MOTIF-MOTIF DAN POLA-POLA MISI MODERN SEBUAH PROFIL
Kenyataannya ialah bahwa masing-maisng dari pola-pola ini sebagaimana mereka membentuk pemikiran misi sejak pertengahan abad ke-18, membuktikan ciri Pencerahan yang telah dipercakapkan sebelumnya dalam bab ini: keutamaan penalaran yang tidak diragukan, pemisahan antara subyek dan obyek, substitusi terhadap pola sebab-akibat dengan keyakinan akan maksud, keterpesonaan terhadap kemajuan, ketegangan yang tidak terpecahkan antara “kenyataan” dan “nilai”. Keyakinan bahwa setiap masalah dan teka-teki dapat dipecahkan, dan gagasan tentang individu yang otonom dan dimerdekakan.
Oleh karena semua orang adalah makhluk yang bernalar, suatu antropologi yang sangat optimistic menggantikan pandangan yang suram tentang manusia yang telah mendominasi pada masa Katolisme Abad Pertengahan dan Reformasi Protestan. Meskipun di mulut mereka mengakui “rasionalitas” setiap orang, hanya perasaan keunggulan Baratlah yang mempertahankan bahwa, dalam praktiknya, orang-orang Barat dianggap mempunyai rasionalitas yang lebih tinggi daripada yang lain-lainnya. Dalam perbandingan ini tidak ada banyak perbedaan antara kaum evangelical dan penanut Injil Sosial.

 Sumber : Bosch, David J. TRANSFORMASI MISI KRISTEN: sejarah teologi misi yang mengubah dan berubah.

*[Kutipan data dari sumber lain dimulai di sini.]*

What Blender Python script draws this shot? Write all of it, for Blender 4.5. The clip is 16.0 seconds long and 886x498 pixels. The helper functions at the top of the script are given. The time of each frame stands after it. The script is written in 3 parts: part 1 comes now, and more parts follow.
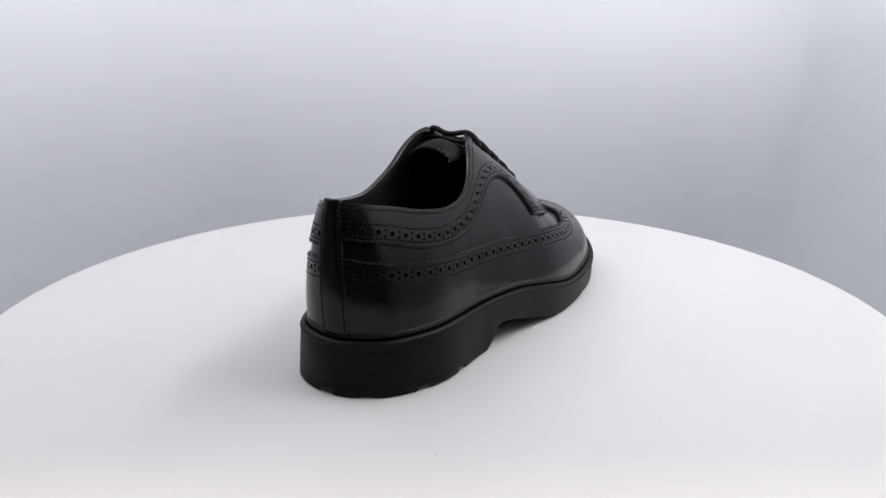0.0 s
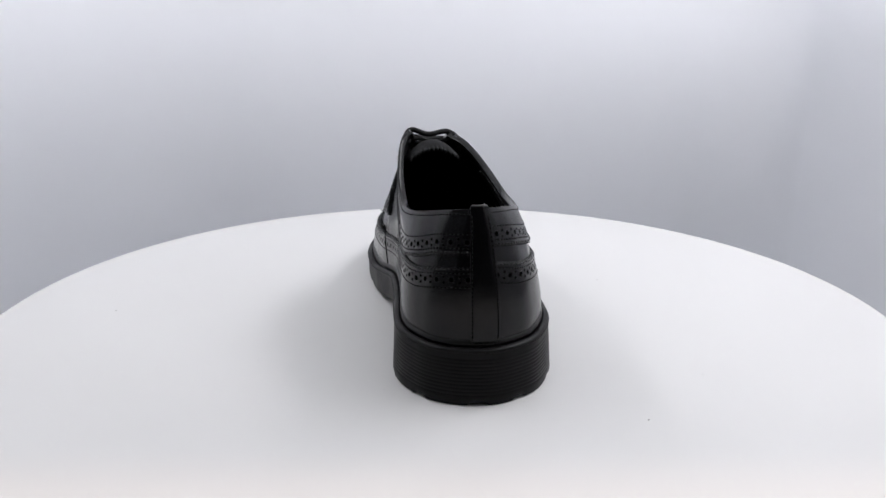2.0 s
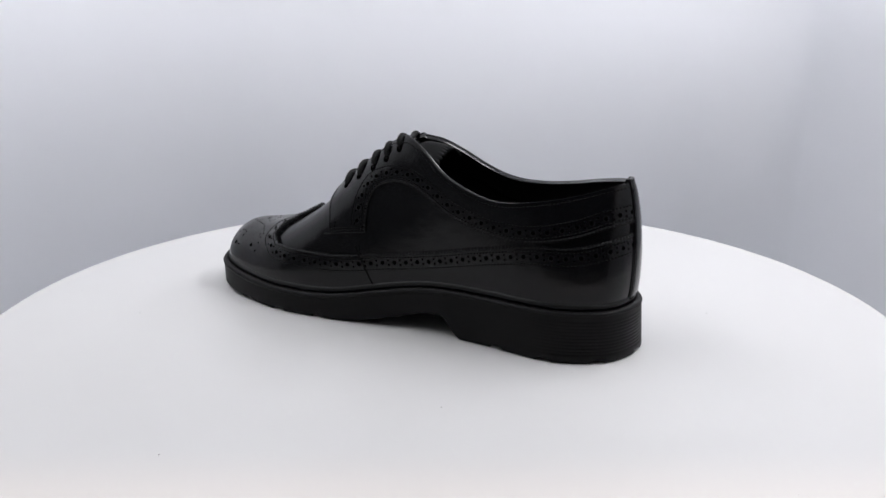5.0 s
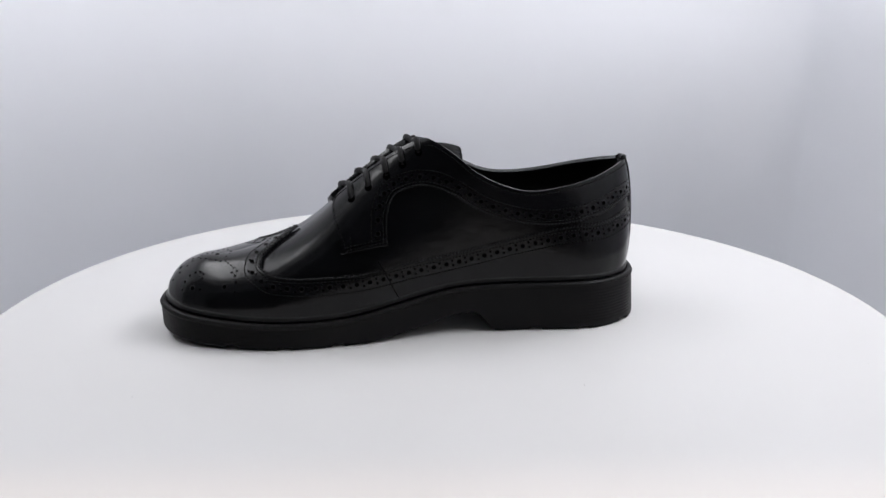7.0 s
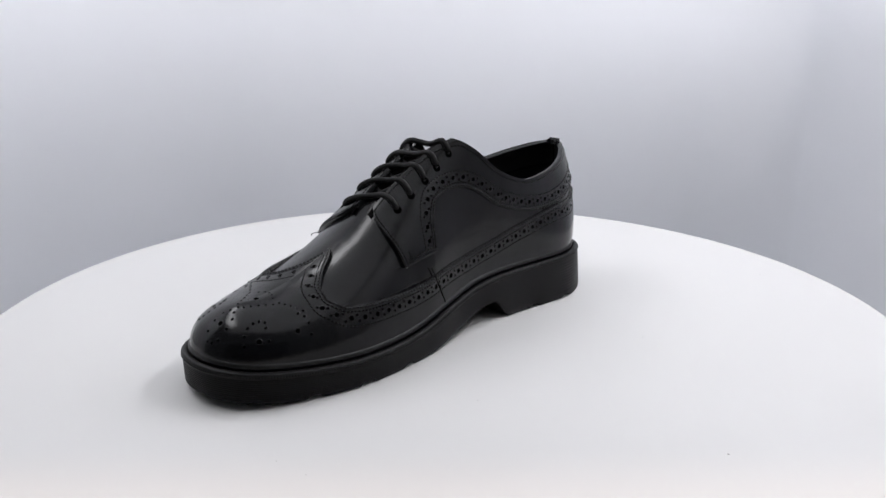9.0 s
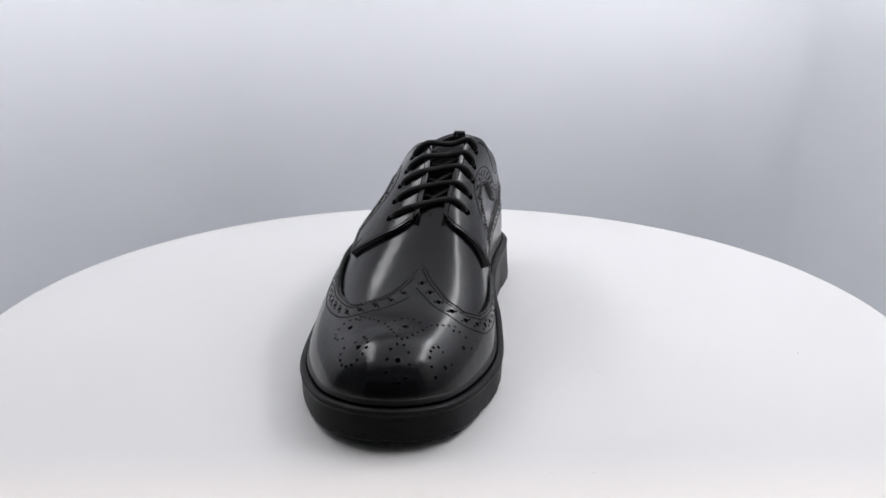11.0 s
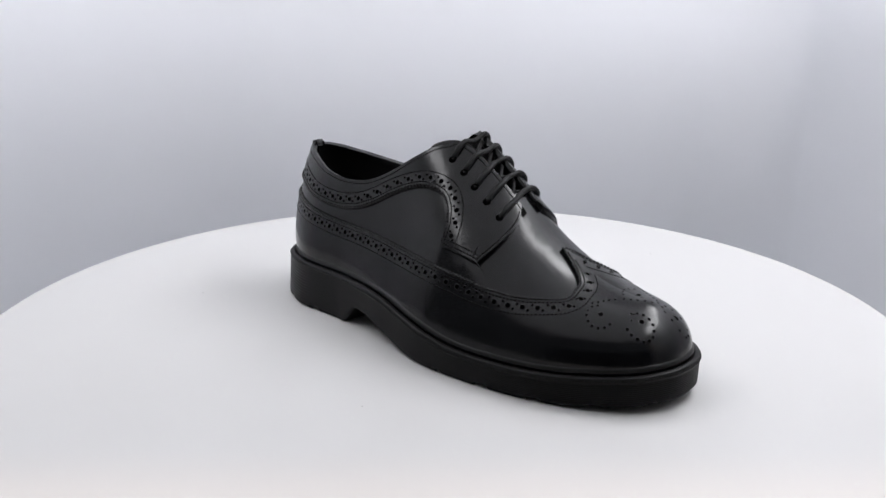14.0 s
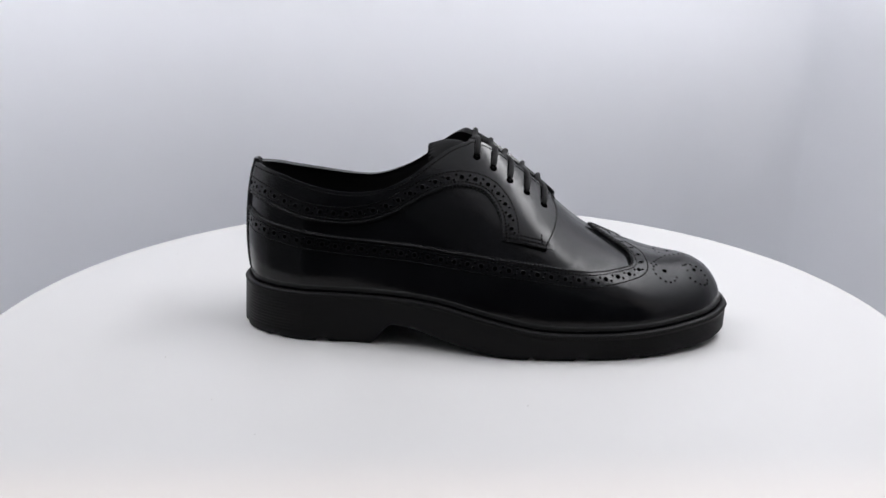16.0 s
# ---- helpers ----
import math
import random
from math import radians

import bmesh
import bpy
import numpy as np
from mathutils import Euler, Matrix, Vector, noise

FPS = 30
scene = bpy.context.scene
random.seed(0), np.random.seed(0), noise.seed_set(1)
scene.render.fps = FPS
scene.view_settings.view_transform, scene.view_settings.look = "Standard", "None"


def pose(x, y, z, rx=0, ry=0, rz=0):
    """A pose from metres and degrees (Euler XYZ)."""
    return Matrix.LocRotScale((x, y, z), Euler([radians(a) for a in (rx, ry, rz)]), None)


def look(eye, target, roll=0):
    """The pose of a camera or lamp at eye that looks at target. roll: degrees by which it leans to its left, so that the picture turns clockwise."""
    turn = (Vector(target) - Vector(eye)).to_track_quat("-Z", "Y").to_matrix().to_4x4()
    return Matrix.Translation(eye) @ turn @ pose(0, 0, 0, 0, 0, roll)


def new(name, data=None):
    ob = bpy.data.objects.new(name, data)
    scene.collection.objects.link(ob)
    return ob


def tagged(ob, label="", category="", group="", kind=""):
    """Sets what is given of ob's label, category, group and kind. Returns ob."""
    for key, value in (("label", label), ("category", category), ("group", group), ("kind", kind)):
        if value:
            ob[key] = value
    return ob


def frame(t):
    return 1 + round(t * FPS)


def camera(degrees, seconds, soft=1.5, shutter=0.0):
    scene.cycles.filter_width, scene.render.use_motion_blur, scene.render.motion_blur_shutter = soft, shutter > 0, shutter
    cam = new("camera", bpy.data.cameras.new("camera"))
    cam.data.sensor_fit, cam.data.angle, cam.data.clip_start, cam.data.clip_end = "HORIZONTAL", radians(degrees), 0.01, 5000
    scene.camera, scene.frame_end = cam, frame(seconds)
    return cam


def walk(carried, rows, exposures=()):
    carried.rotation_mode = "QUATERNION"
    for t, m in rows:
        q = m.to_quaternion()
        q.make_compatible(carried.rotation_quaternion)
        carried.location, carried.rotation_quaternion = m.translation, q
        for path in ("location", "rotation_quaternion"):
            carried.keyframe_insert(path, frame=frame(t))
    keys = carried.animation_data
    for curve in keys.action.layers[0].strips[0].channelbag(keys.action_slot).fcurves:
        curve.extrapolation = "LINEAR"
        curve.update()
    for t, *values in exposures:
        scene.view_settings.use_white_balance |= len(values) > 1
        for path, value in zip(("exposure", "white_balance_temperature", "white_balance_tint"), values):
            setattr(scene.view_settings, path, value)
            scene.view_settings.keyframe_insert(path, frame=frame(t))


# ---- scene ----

# A black leather shoe turns on a white round turntable inside a white photo box.
# Shoe space: x from heel to toe, y to its left, z up; its origin is the turntable's axis.
EYE = (0.0, -0.505, 0.1984)
DISC = 0.290
# the toe's heading at the start and its even turn, in degrees and degrees a second
START, RATE = -298.72, 18.37

cam = camera(56.38, 16.0, soft=1.5)
_p, _y = radians(16.903), radians(0.011)
_aim = (EYE[0] + math.sin(_y) * math.cos(_p), EYE[1] + math.cos(_y) * math.cos(_p), EYE[2] - math.sin(_p))
walk(cam, [(0, look(EYE, _aim, 0.086)), (16, look(EYE, _aim, 0.086))], exposures=[(0, 0.0), (16, 0.0)])

# ---- light ----
world = bpy.data.worlds.new("room")
scene.world = world
world.use_nodes = True
world.node_tree.nodes["Background"].inputs[0].default_value = (0.9, 0.95, 1.0, 1)
world.node_tree.nodes["Background"].inputs[1].default_value = 0.12


def area(name, eye, target, sx, sy, watts, colour, spread=180):
    data = bpy.data.lights.new(name, "AREA")
    data.shape, data.size, data.size_y, data.energy, data.color = "RECTANGLE", sx, sy, watts, colour
    data.spread = radians(spread)
    ob = new(name, data)
    ob.matrix_world = look(eye, target)
    return ob


COOL = (0.970, 0.972, 1.0)
# added fill: no fitting hangs here, it only lifts and softens the light
area("overhead_fill", (-0.04, -0.04, 0.674), (-0.04, -0.04, 0), 0.95, 0.80, 1.65, COOL)
area("light_strip_left", (-0.43, 0.09, 0.64), (-0.10, 0.09, 0), 0.64, 0.10, 1.8, COOL)
area("light_strip_right", (0.41, 0.09, 0.64), (0.10, 0.09, 0), 0.64, 0.10, 3.0, COOL)
area("room_lamp", (0.1, -1.064, 2.0), (0.0, -0.2, 0), 0.06, 0.06, 12, (1.0, 0.74, 0.56))

# ---- materials ----
def material(name, colour, rough=0.5, metal=0.0, spec=0.5):
    m = bpy.data.materials.new(name)
    m.use_nodes = True
    b = m.node_tree.nodes["Principled BSDF"]
    b.inputs["Base Color"].default_value = (*colour, 1)
    b.inputs["Roughness"].default_value = rough
    b.inputs["Metallic"].default_value = metal
    b.inputs["Specular IOR Level"].default_value = spec
    return m


def grain(m, scale, height, dist=0.0002, detail=4.0, spread=None, seed=0.0):
    """Bump by noise, and a colour and gloss that vary at a larger scale."""
    nt = m.node_tree
    b = nt.nodes["Principled BSDF"]
    co = nt.nodes.new("ShaderNodeTexCoord")
    n = nt.nodes.new("ShaderNodeTexNoise")
    n.inputs["Scale"].default_value, n.inputs["Detail"].default_value = scale, detail
    nt.links.new(co.outputs["Object"], n.inputs["Vector"])
    bump = nt.nodes.new("ShaderNodeBump")
    bump.inputs["Strength"].default_value, bump.inputs["Distance"].default_value = height, dist
    nt.links.new(n.outputs["Fac"], bump.inputs["Height"])
    nt.links.new(bump.outputs["Normal"], b.inputs["Normal"])
    if spread:
        s2, c0, c1, r0, r1 = spread
        n2 = nt.nodes.new("ShaderNodeTexNoise")
        n2.inputs["Scale"].default_value, n2.inputs["Detail"].default_value = s2, 5.0
        nt.links.new(co.outputs["Object"], n2.inputs["Vector"])
        mix = nt.nodes.new("ShaderNodeValToRGB")
        mix.color_ramp.elements[0].position, mix.color_ramp.elements[1].position = 0.3, 0.72
        mix.color_ramp.elements[0].color, mix.color_ramp.elements[1].color = (*c0, 1), (*c1, 1)
        nt.links.new(n2.outputs["Fac"], mix.inputs["Fac"])
        nt.links.new(mix.outputs["Color"], b.inputs["Base Color"])
        mr = nt.nodes.new("ShaderNodeMapRange")
        mr.inputs["From Min"].default_value, mr.inputs["From Max"].default_value = 0.3, 0.7
        mr.inputs["To Min"].default_value, mr.inputs["To Max"].default_value = r0, r1
        nt.links.new(n2.outputs["Fac"], mr.inputs["Value"])
        nt.links.new(mr.outputs["Result"], b.inputs["Roughness"])
    return m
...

Jakarta : Gunung Mulia, 2012.  Diterjemahkan oleh Stephen Suleeman.



Pertanyaan:
1.      Adakah sisi positif dari Zaman Pencerahan yang dapat di ambil untuk di aktualisasikan di zaman modern seperti sekarang ini?
2.      Bisakah disamakan semangat sukarelawan di masa pencerahan dengan semangat sukarelawan di masa modern seperti sekarang ini?